In one especially tense scene, Gia, staring down the barrel of a minimum wage job and little to offer her soon-to-be next of kin, steals diapers out of another mother’s stroller at a playground. DP Lipes, already established for his acute lensing of similarly kitchen-sink crawling-for-redemption dramas like “Manchester by the Sea” and HBO’s miniseries “I Know This Much Is True,” follows Gia closely as she races back to her car, the mother calling after her, and somehow gets away with it.

This, in part, helps set up the movie’s other almost-horror-genre-level sequences of surreality that don’t initially seem to jell with the otherwise docudrama tone of “Earth Mama”: Gia hallucinates slowly unspooling an umbilical cord out of her explodingly pregnant body at one point, and at another moment, an ultrasound becomes an image of menace, Lipes’ camera zooming in on the pulsating fetus taking on frightening dimension onscreen. But “Earth Mama” already existed in a state of heightened reality slipping out of touch. Taking advantage of the film’s Bay Area setting, Leaf neatly places moments of Gia, often naked, adrift and blank in a redwood forest throughout the movie.
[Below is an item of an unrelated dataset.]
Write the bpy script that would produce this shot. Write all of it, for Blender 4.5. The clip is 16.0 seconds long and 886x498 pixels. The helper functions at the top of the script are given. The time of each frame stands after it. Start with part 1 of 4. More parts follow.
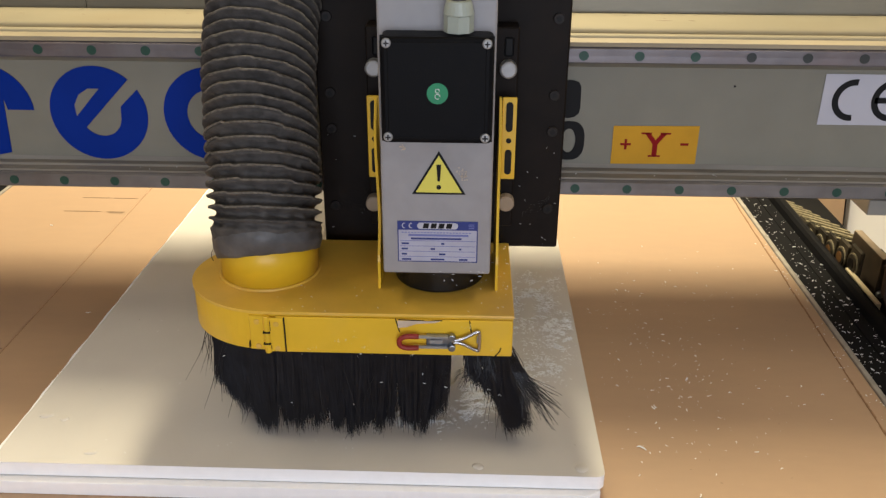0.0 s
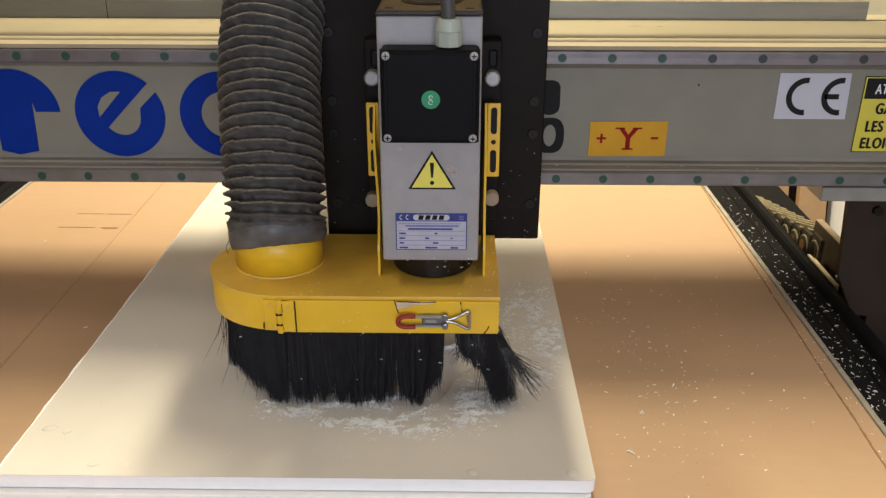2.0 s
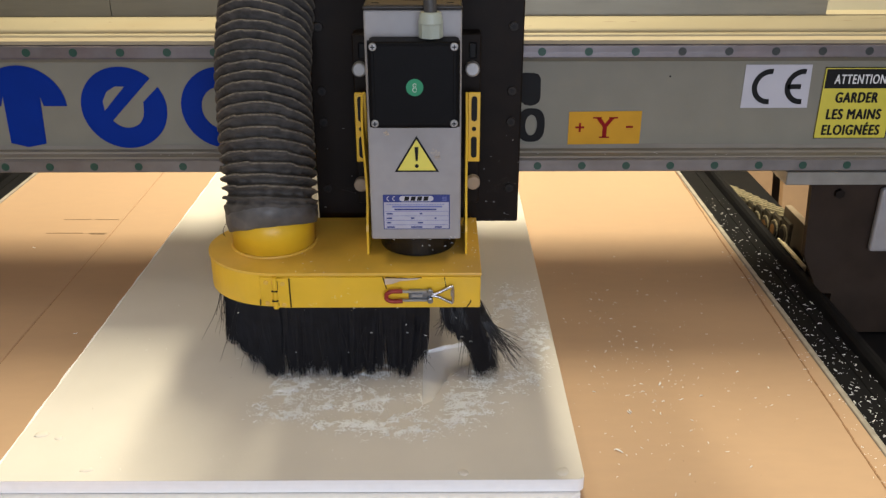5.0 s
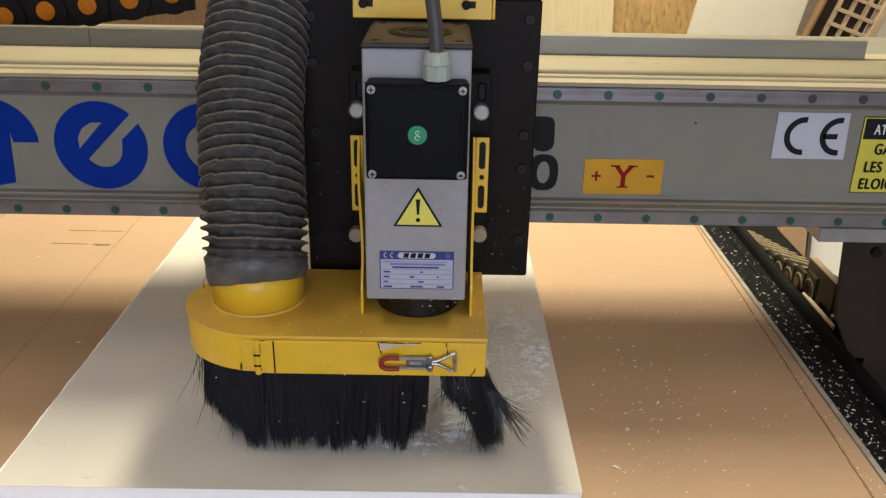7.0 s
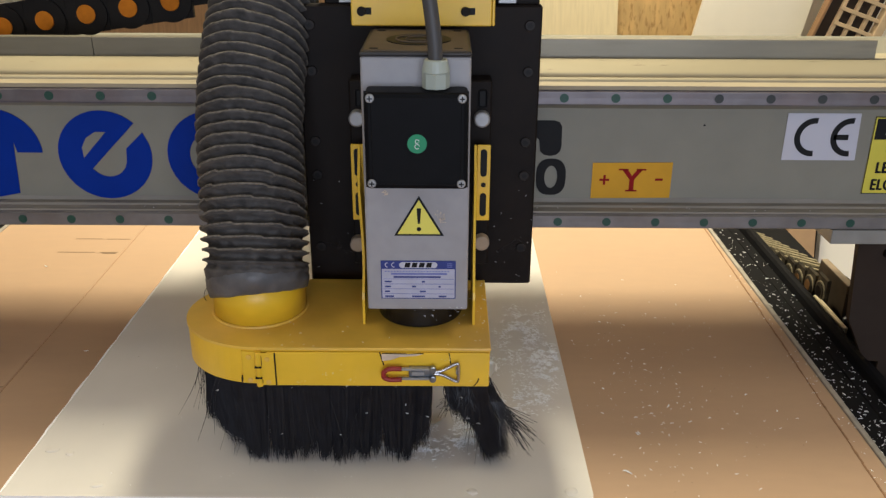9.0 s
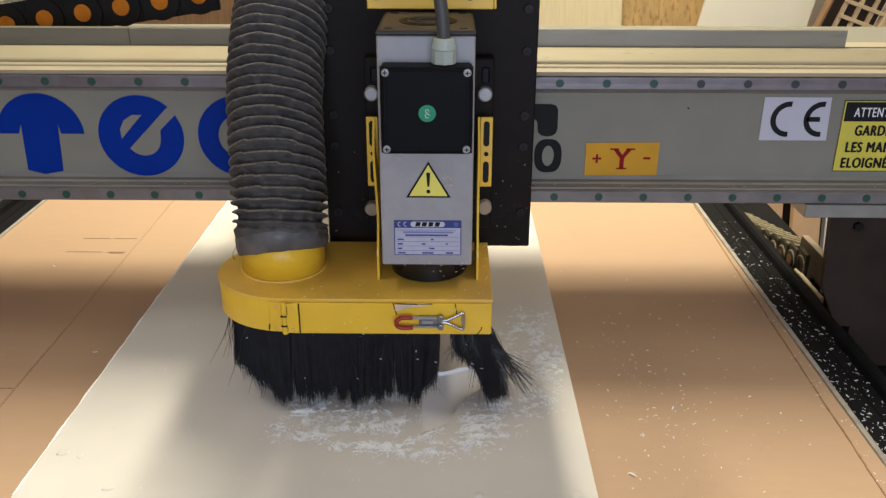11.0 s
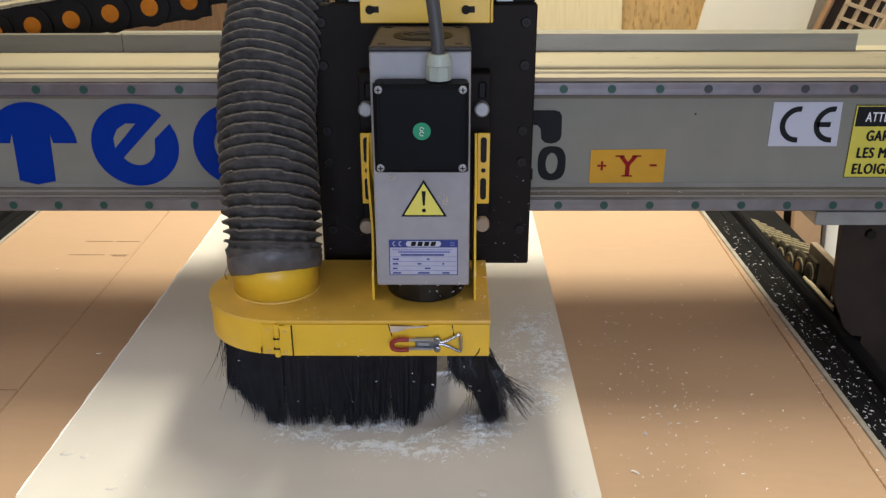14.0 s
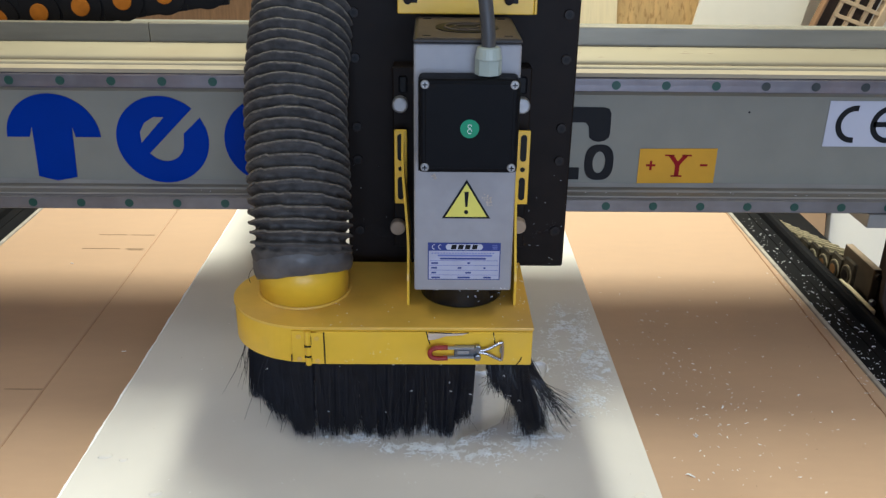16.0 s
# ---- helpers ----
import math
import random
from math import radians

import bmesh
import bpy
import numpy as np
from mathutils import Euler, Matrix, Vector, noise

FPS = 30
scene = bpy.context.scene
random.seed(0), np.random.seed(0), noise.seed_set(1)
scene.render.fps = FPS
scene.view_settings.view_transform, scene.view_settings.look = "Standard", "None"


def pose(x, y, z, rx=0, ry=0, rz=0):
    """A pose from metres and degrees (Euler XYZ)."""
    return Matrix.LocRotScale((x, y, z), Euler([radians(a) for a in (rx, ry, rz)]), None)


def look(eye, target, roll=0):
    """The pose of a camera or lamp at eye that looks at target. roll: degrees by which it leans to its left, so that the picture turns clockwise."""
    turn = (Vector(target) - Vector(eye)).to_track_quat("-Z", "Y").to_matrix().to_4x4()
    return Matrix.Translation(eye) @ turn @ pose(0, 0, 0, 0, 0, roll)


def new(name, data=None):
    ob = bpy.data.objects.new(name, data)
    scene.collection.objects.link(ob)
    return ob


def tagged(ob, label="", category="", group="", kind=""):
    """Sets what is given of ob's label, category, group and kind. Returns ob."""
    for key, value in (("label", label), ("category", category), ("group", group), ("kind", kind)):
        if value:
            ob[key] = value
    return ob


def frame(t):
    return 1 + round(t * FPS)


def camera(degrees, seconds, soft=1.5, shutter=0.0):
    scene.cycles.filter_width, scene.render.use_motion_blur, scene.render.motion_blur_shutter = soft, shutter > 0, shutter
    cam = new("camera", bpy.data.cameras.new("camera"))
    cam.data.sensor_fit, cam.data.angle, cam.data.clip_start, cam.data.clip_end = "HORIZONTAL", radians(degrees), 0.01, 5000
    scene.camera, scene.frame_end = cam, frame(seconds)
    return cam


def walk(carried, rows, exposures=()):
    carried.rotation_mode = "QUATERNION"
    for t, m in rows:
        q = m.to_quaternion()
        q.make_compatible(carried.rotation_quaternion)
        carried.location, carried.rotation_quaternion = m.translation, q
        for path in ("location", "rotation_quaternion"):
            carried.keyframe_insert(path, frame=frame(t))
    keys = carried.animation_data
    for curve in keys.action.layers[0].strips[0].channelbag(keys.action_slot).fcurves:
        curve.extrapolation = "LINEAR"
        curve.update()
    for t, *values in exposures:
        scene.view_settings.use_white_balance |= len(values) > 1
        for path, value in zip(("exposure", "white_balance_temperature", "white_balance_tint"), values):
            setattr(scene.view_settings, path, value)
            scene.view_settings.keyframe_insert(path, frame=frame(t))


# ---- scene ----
cam = camera(54.4, 16.0, soft=1.35)
# t, x, y, z, yaw, pitch, roll: a hand-held phone, z from the top of the machine bed
ROWS = [
    (0, -0.0000, -0.0000, 0.5917, 1.93, -25.55, -0.23),
    (0.5, 0.0001, -0.0121, 0.5975, 2.01, -25.76, -0.16),
    (1, 0.0059, -0.0219, 0.5971, 1.19, -25.60, 0.04),
    (1.5, 0.0003, -0.0229, 0.6020, 1.09, -25.27, 0.07),
    (2, -0.0061, -0.0241, 0.6054, 0.85, -24.85, -0.05),
    (2.5, -0.0085, -0.0312, 0.6100, 0.29, -24.96, -0.05),
    (3, -0.0089, -0.0371, 0.6093, -0.06, -24.67, 0.01),
    (5.5, -0.0086, -0.0323, 0.6126, -0.22, -24.81, 0.06),
    (6, -0.0095, -0.0341, 0.6103, -0.21, -24.52, -0.30),
    (6.5, -0.0130, -0.0378, 0.6103, -0.13, -23.93, -0.84),
    (7, -0.0138, -0.0477, 0.6111, 0.14, -23.37, -0.96),
    (7.5, -0.0165, -0.0510, 0.6102, 0.33, -23.14, -0.70),
    (8, -0.0143, -0.0535, 0.6070, 0.39, -22.92, -0.33),
    (8.5, -0.0165, -0.0464, 0.6092, 0.41, -23.01, -0.25),
    (9, -0.0146, -0.0432, 0.6092, 0.30, -23.07, -0.22),
    (11.5, -0.0188, -0.0441, 0.6311, 0.60, -23.93, 0.01),
    (12, -0.0182, -0.0446, 0.6327, 0.67, -24.10, 0.17),
    (12.5, -0.0189, -0.0445, 0.6316, 0.59, -24.08, 0.22),
    (13, -0.0183, -0.0404, 0.6308, 0.46, -24.08, 0.16),
    (13.5, -0.0171, -0.0435, 0.6272, 0.52, -23.81, 0.16),
    (14, -0.0188, -0.0495, 0.6214, 0.47, -23.34, 0.17),
    (14.5, -0.0221, -0.0478, 0.6150, 0.20, -22.73, 0.09),
    (14.6, -0.0226, -0.0475, 0.6138, 0.15, -22.62, 0.06),
    (14.7, -0.0725, -0.0445, 0.6060, 0.78, -22.26, -0.57),
    (15, -0.0749, -0.0435, 0.6056, 0.45, -22.28, -0.61),
    (15.5, -0.0870, -0.0289, 0.6077, -0.44, -22.80, -0.67),
    (16, -0.0987, -0.0197, 0.6119, -0.63, -23.76, -0.65),
]
walk(cam, [(t, pose(x, y, z, 90 + p, r, w)) for t, x, y, z, w, p, r in ROWS],
     exposures=[(0, 0.0, 6380, 10), (2.5, 0.0, 6380, 10), (6, -0.04, 6080, 10), (9, -0.07, 6020, 10), (12.5, -0.05, 5660, 11), (14.6, -0.07, 5660, 11), (14.7, -0.02, 5270, 9), (16, 0.0, 5170, 7)])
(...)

The images are elliptical, foreshadowing some kind of epochal rebeginning or rebirth, with a dreamy, menacing soundscape from musician Kelsey Lu.

“I don’t know them yet, but I love them,” Gia tells Carmen of her unborn baby as she readies for open adoption, resigned to a future-less life for her children. In a performance of few words, Sharon Duncan-Brewster plays Monica, the baby’s potential adoptive mother who, in one emotionally harrowing scene, stands behind Carmen in a doctor’s office as Gia delivers an unfortunate update on her decision. This is where the movie launches into a more melodramatic plane, and while it doesn’t entirely steady its footing in the final act, “Earth Mama” culminates in a gutting final monologue delivered in a one-take, zooming close-up by Nomore, tears falling down her face. This is a tremendously moving film.

Grade: B+

“Earth Mama” premiered at the 2023 Sundance Film Festival. A24 will release the film at a later date.